Темна вода. И как горестно светлеет она при одном прикосновении к
авторитетному плачу Таботдела.
В 1914 году сбор Табаков в Абхазии дошел до миллиона пудов. Это была
рекордная цифра, и все обстоятельства говорили за то, что она будет
неуклонно повышаться. Уже до войны Сухум торжествовал полную победу над
кубанскими и крымскими табаками. Фабрики Петрограда, Ростова-на-Дону и Юга
России работали на сухумском сырье. Отпуск за границу увеличивался с
каждым годом. Прежние монопольные поставщики табаку - Македония, Турция,
Египет - не могли не признать несравненных качеств нового конкурента.
Тончайшие сорта, выпускаемые прославленными фабриками Каира, Александрии,
Лондона, приобретали особенную ценность от подмеси абхазского табака. Наш
продукт с молниеносной быстротой завоевал репутацию одного из лучших в
мире, иностранный капитал бурно устремился на побережье и взялся за
устройство громадных складов и разбивку промышленных плантаций.
Цена табака в довоенное время колебалась, в зависимости от сорта, от 14
до 30 рублей за пуд. Средний урожай - восемьдесят, сто пудов на десятину.
Наиболее распространенный тип крестьянской плантации - три, четыре
десятины. Пионерами табачной культуры на побережье были греки и армяне.

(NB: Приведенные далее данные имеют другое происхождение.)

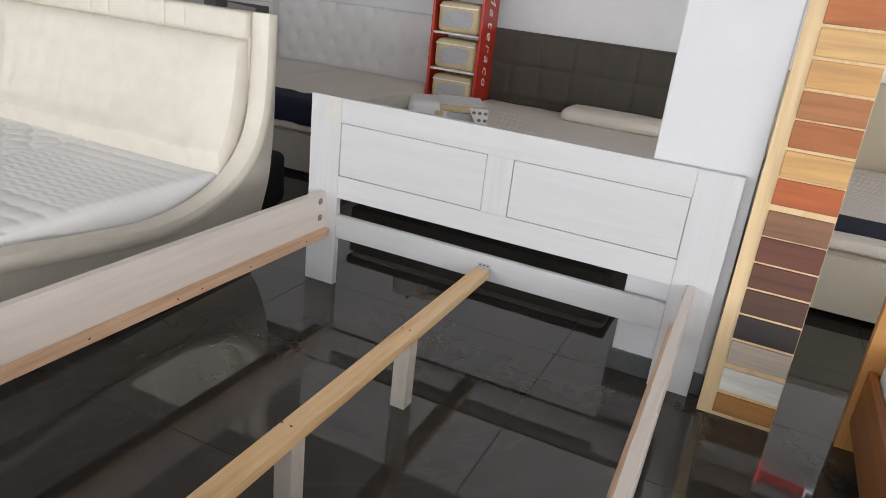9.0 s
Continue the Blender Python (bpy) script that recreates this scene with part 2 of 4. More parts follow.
# same finish as the rails; light missing under the frame is put into the colour
white_wood_leg_lit = wood("whitewashed_pine_leg_lit", (0.68, 0.62, 0.56), (0.74, 0.69, 0.63), (0.78, 0.74, 0.69), 2, 11, 0.42, 0.06, 0.05, 0.01)
mat_cream = fabric("ecru_mattress_ticking", (0.74, 0.69, 0.62), 240, 0.85, 0.06, 0.18, rib=9.0)
mat_grey = fabric("grey_mattress_ticking", (0.75, 0.71, 0.65), 240, 0.85, 0.06, 0.18, rib=9.0)
grey_fab = fabric("charcoal_velour", (0.074, 0.066, 0.056), 200, 0.95, 0.18, 0.3, 5.0)
silver_fab = fabric("pale_grey_upholstery", (0.74, 0.745, 0.75), 200, 0.9, 0.06)
base_grey = fabric("stone_grey_base_fabric", (0.42, 0.40, 0.37), 200)
black_fab = fabric("black_upholstery", (0.008, 0.0075, 0.008), 200, 0.8, 0.15)
throw_fab = fabric("dark_brown_throw", (0.014, 0.011, 0.010), 200, 0.9, 0.12)
anthracite = fabric("anthracite_blanket", (0.013, 0.013, 0.014), 160, 0.9, 0.15)
navy_fab = fabric("navy_blanket", (0.008, 0.013, 0.04), 160, 0.9, 0.15)
green_fab = fabric("olive_green_upholstery", (0.115, 0.115, 0.014), 160, 0.9, 0.12)
wall_paint = plain("light_grey_wall_paint", (0.72, 0.73, 0.745), 0.75, 0, 0.03, 5, 0.05, 0.3)
column_paint = plain("white_column_paint", (0.63, 0.645, 0.67), 0.7, 0, 0.02, 5, 0.05, 0.3)
dark_wall = plain("dark_brown_wall_paint", (0.018, 0.013, 0.011), 0.7, 0, 0.1, 5, 0.05, 0.3)
ceiling_paint = plain("white_ceiling_panel", (0.90, 0.90, 0.90), 0.8, 0, 0.03, 5, 0.05, 0.3)
beam_paint = plain("dark_ceiling_beam", (0.10, 0.098, 0.095), 0.7, 0, 0.1, 5, 0.05, 0.3)
tile_mat = tile_stone()
grout = plain("grey_grout", (0.075, 0.072, 0.069), 0.8, 0, 0.15, 40, 0.1, 0.2)
skirt_mat = plain("polished_grey_skirting", (0.10, 0.105, 0.11), 0.12, 0, 0.15, 12, 0.02)
brown_tile = plain("brown_floor_tile", (0.030, 0.015, 0.010), 0.22, 0, 0.25, 6, 0.05)
chrome = plain("chrome", (0.75, 0.75, 0.76), 0.12, 1.0, 0.05, 20, 0.0)
zinc = plain("zinc_plate", (0.55, 0.55, 0.54), 0.35, 1.0, 0.1, 40, 0.1)
bolt_zinc = plain("zinc_bolt", (0.30, 0.29, 0.27), 0.35, 0.9, 0.55, 150, 0.4)
bolt_dark = plain("dark_steel_bolt", (0.12, 0.11, 0.10), 0.4, 0.8, 0.3, 60, 0.2)
red_board = plain("red_lacquer", (0.50, 0.035, 0.016), 0.35, 0, 0.08, 10, 0.03)
red_card = plain("red_printed_card", (0.62, 0.05, 0.016), 0.35, 0, 0.04, 10, 0.02)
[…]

Коренные обитатели страны успешно воспользовались их опытом и сделали
табаководство экономическим стержнем края. Благосостояние сухумского
крестьянства, стиснутое грабительством скупщиков и царской администрации,
все же показывало тенденцию к росту. Теперь понятно, почему "от табака все
качества", почему он не чужд инвалидам-старушкам и страждущим
учительницам.
После 14-ого года война начала свою разрушительную работу. Волны
переселенцев смяли драгоценную культуру, первый натиск революции не мог не
углубить кризиса, а меньшевики, эти роковые мужчины, разломали все
вдребезги.
Поистине в этом феерическом и плодородящем саду, который называется
Абхазией, научаешься с особой силой ненавидеть эту разновидность вялых
мокриц, которые наследили здесь всеми проявлениями своего творческого
гения. За два года своего владычества они успели разрушить все жизненные
учреждения города, отдали лесные богатства на разграбление иностранным
акулам и об®явлением табачной монополии добили вконец нерв страны.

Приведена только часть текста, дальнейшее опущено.